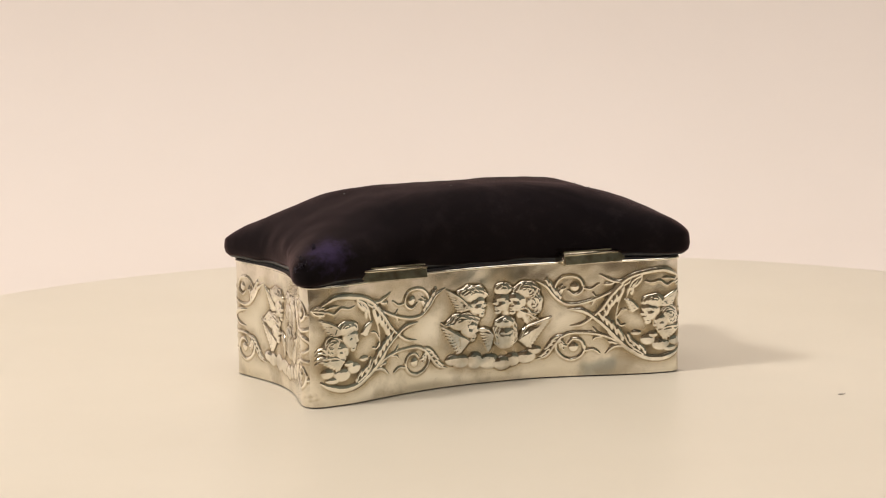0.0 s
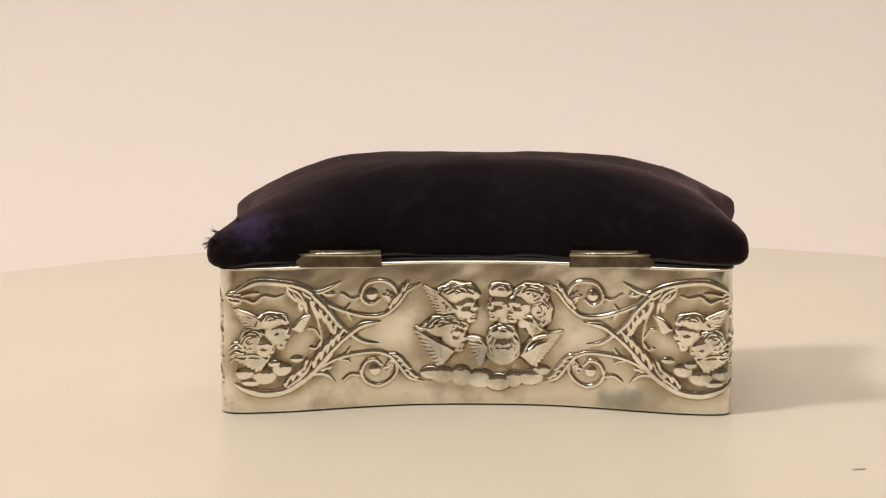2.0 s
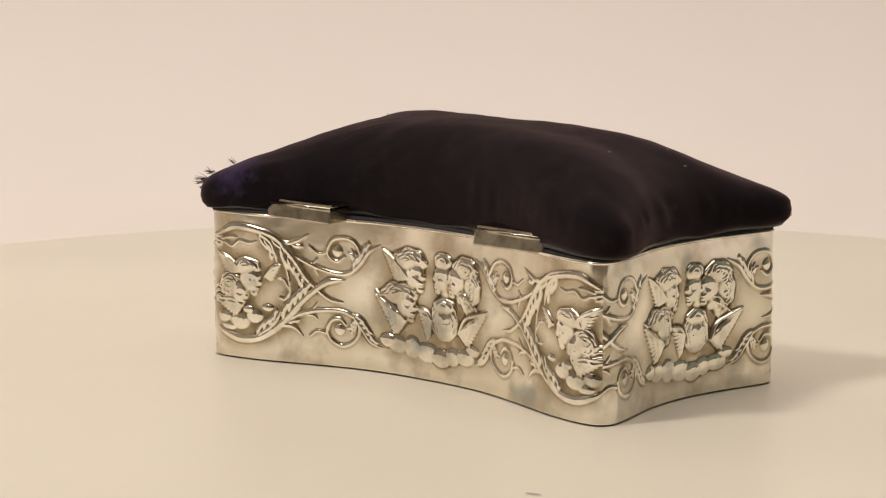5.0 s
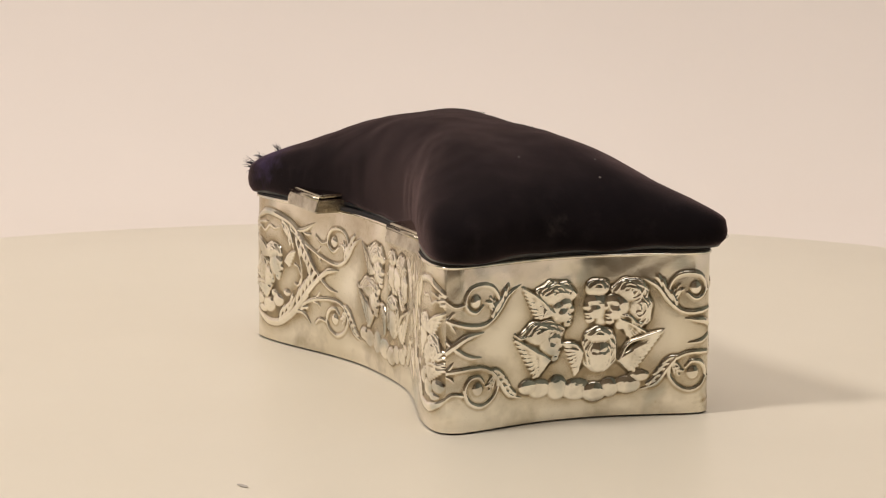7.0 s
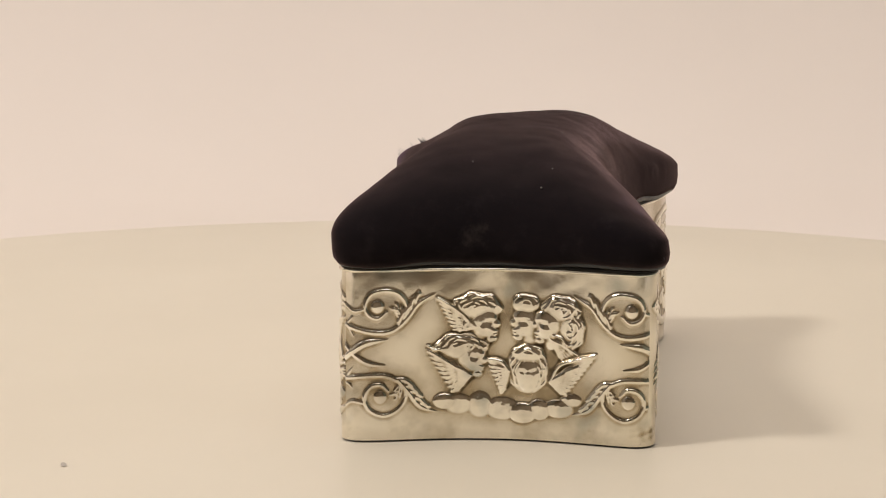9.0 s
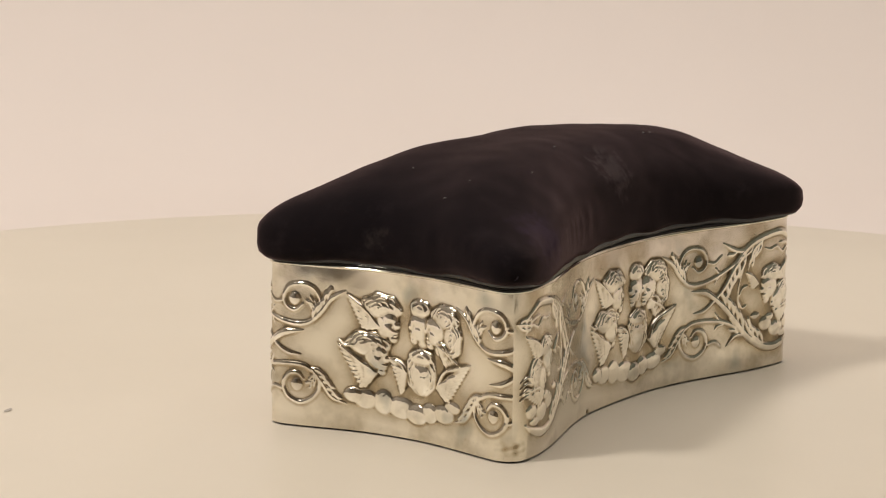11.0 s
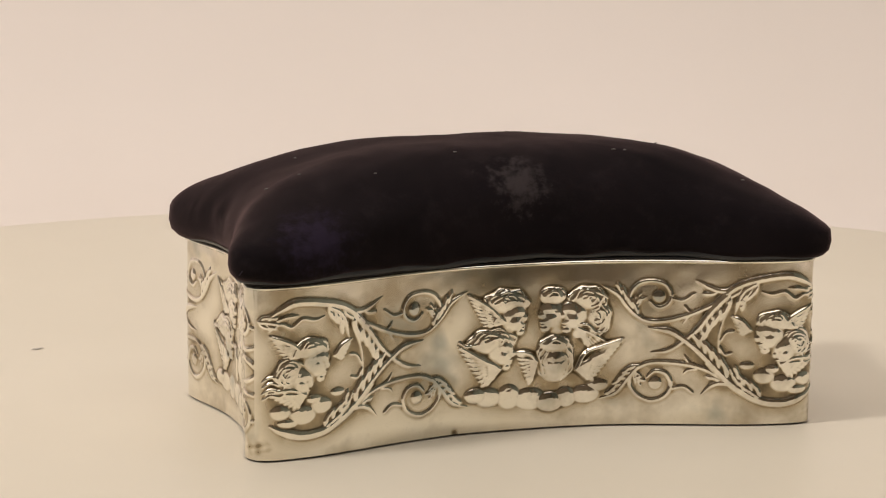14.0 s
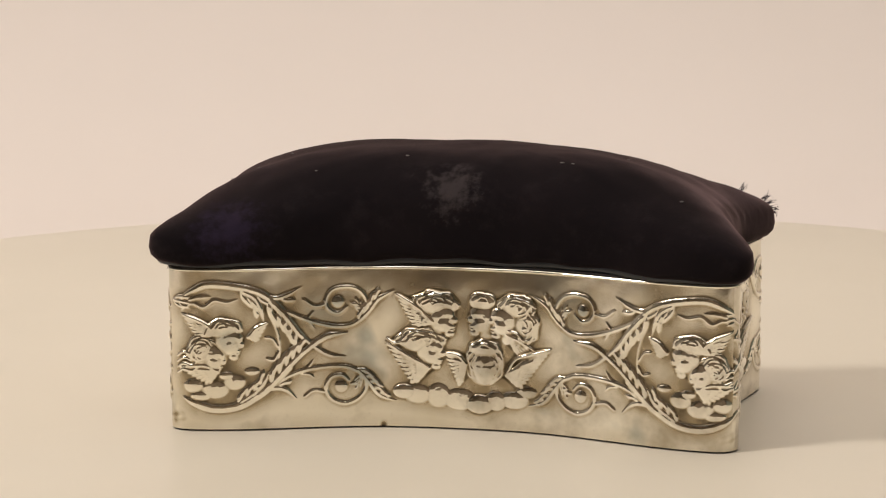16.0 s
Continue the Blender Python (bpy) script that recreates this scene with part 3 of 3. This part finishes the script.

******************************

__WHAT IS NEEDED__: Set the data above down again exactly as given, with no pictures.

__SOLUTION TO THIS TASK__:
0.0 s
2.0 s
5.0 s
7.0 s
9.0 s
11.0 s
14.0 s
16.0 s
Continue the Blender Python (bpy) script that recreates this scene with part 3 of 3. This part finishes the script.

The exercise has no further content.